In the Seaweed Carbon Solutions JIP project, macroalgae seedlings are cultivated on ropes in labs both in Trondheim, Norway, and in the Netherlands. This allows for comparisons between different approaches to seaweed cultivation.

From seedlings to carbon capture: The offshore cultivation facility

Once the macroalgae seedlings have reached a certain growth stage, they are installed on ropes at the offshore cultivation facility. Located in the open ocean, the facility provides optimal conditions for seaweed growth, with longer access to nutrient-rich water, stable water temperatures, and constant salinity. The seaweed will grow and absorb CO2 from the surrounding environment. By the following summer, the seaweed will be ready for harvesting.

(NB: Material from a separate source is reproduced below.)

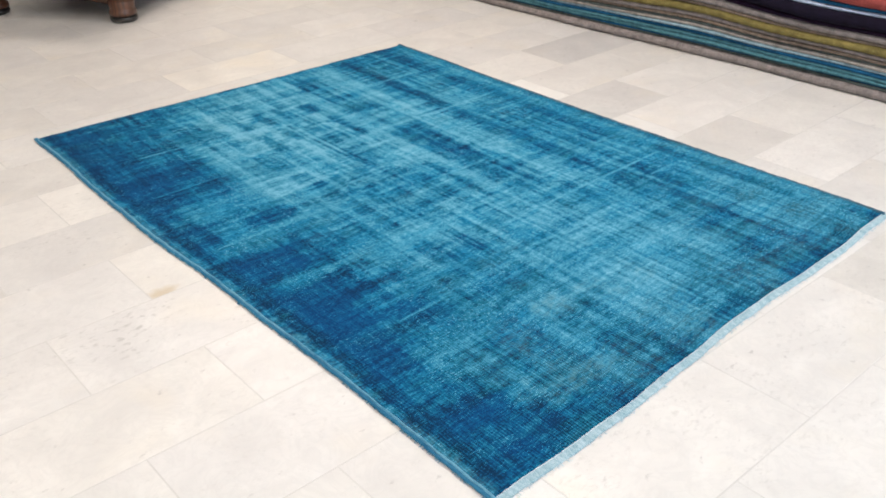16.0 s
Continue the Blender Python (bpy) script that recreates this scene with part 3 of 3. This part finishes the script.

After the seaweed has been harvested, it is dried and undergoes a process called pyrolysis. Pyrolysis involves heating the seaweed to about 600 degrees Celsius in an oxygen-free atmosphere, modifying its molecular structure and stabilizing the carbon. The resulting biocoal is resistant to degradation by fungi and microorganisms. This biocoal can then be used to improve soil, boosting its porosity, water retention capacity, and the growth of microorganisms.

Facing the challenges of scaling up seaweed cultivation

While the Seaweed Carbon Solutions JIP project shows great potential for carbon capture and storage, there are challenges to be addressed. The economic viability of seaweed cultivation and biocoal production depends on how the authorities value the climate change mitigation benefits and the potential revenue from the biocoal. Furthermore, thorough assessments of seaweed cultivation facility placement are necessary to avoid conflicts in terms of competition for space.

If successful, large-scale seaweed cultivation could lead to full-scale production by 2030, capturing significant amounts of CO2 and providing a valuable product in the form of biocoal. With Norway’s extensive coastline, favorable natural growing conditions, and access to clean energy, seaweed cultivation could develop into a significant industry. Through careful planning and collaboration, researchers aim to make a substantial contribution to climate change mitigation and create a sustainable solution for carbon capture and storage.